Chen Lei, the company’s president, believes this is the result of US President Donald Trump’s trade policies.
Shares of US-listed Temu fell more than 13% this week. This was the result of the release of data that one of the largest e-commerce companies’ profits fell to 14.74 billion yuan (about $2 billion) in the first three months of the year.
The president of PDD Holdings believes that the drop in profits was the result of the trade war between the US and China, which “put significant pressure on customers”. In his opinion, the drop in profits was caused, in particular, by changes in customs tariffs.
Indeed, Temu and other Chinese trading platforms enjoyed tariff exemptions prior to the Trump administration’s announcement of new customs policies. This allowed low-value goods to be sold and shipped to the U.S. without having to pay import duties.
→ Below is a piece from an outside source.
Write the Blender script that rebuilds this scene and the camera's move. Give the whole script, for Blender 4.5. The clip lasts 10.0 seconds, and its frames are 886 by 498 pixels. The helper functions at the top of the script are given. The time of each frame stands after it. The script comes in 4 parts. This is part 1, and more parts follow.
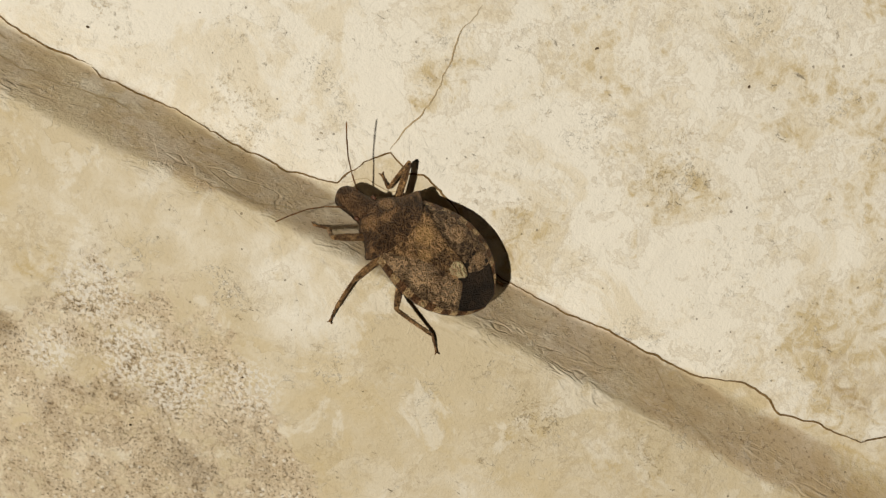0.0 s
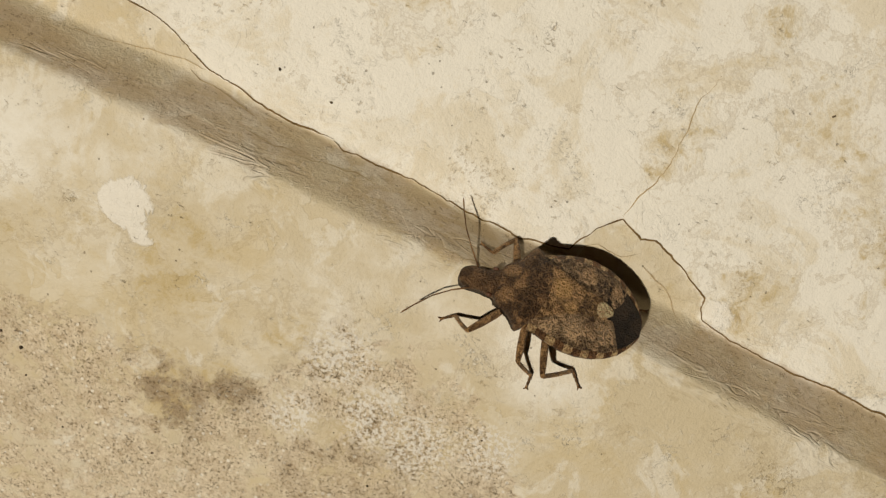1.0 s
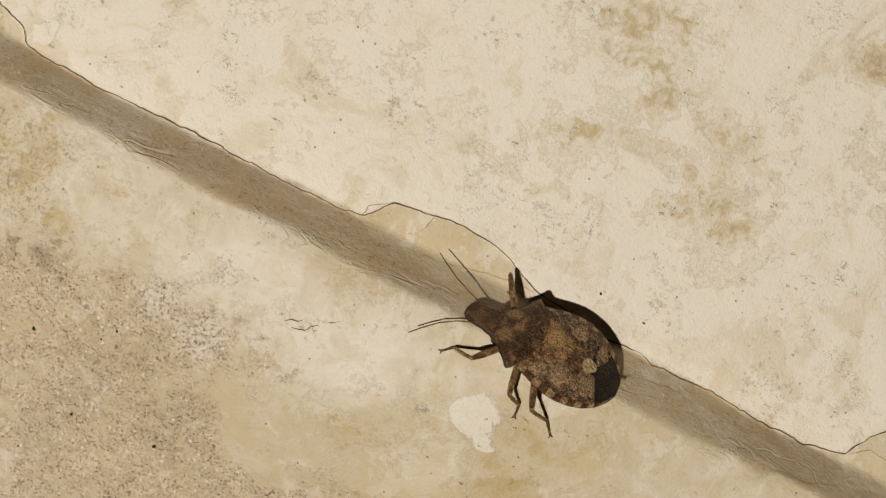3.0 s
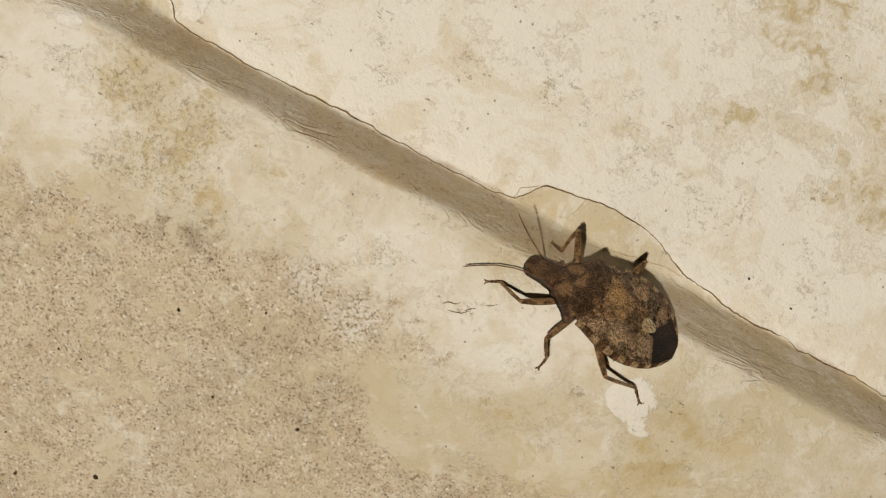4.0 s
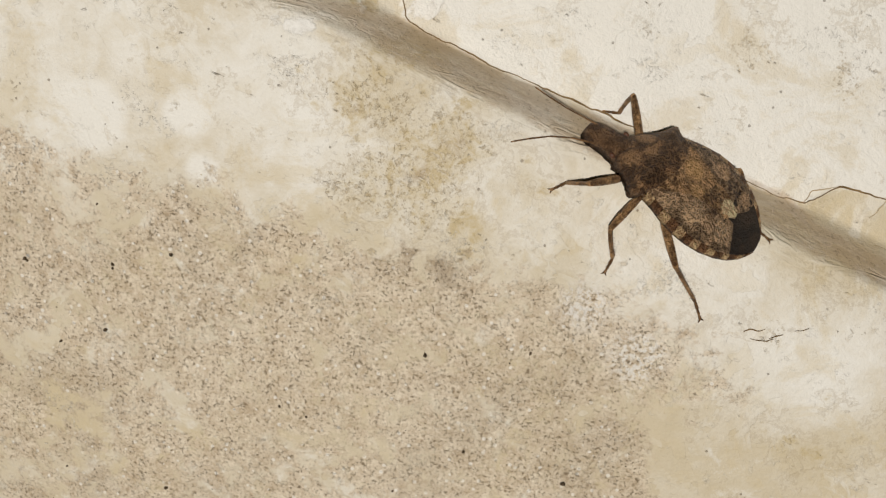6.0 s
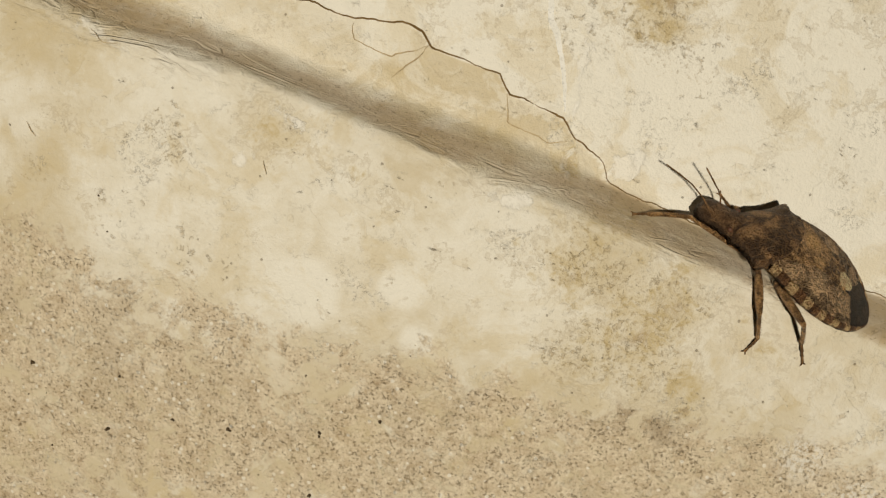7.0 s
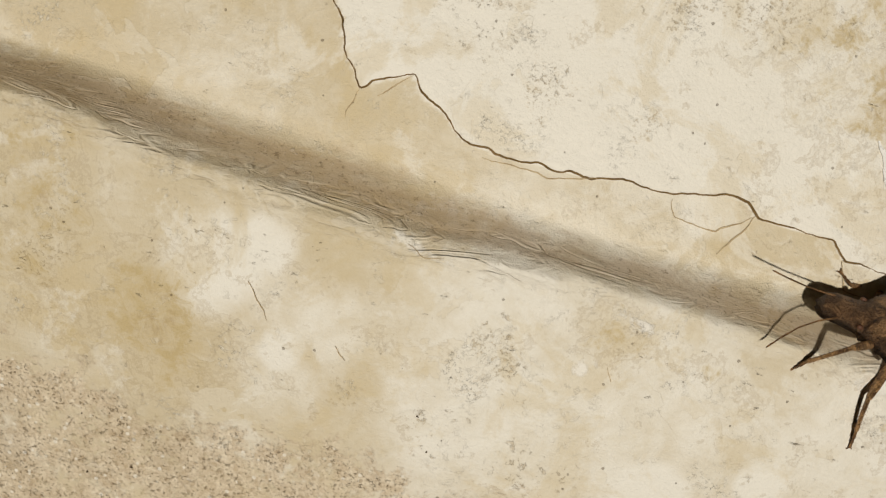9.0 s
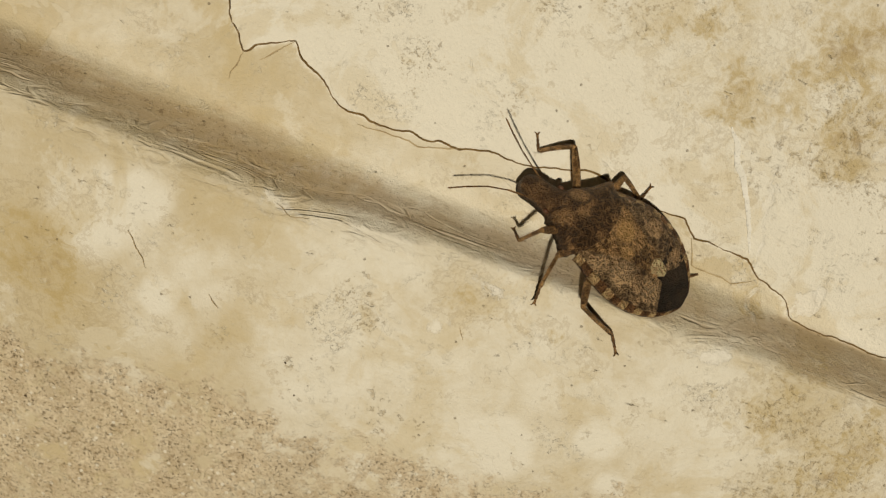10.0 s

The imposition of 120% U.S. duties in early May came as a shock to Chinese e-commerce giants. In response, Temu said it would stop directly selling goods from China to U.S. customers.
Trade tensions between Washington and Beijing temporarily subsided after the two sides reached an agreement to suspend reciprocal measures for 90 days. This allowed duties to be reduced for that period to 30% on low-value shipments to the US. But it still doesn’t fundamentally solve the problem and could continue to put pressure on the e-commerce giant’s business from China.
The BBC piece notes that Chinese online retailers could face problems selling their goods to EU and UK customers as well. The EU has proposed a standing charge of two euros for each small parcel delivered directly to a customer’s home.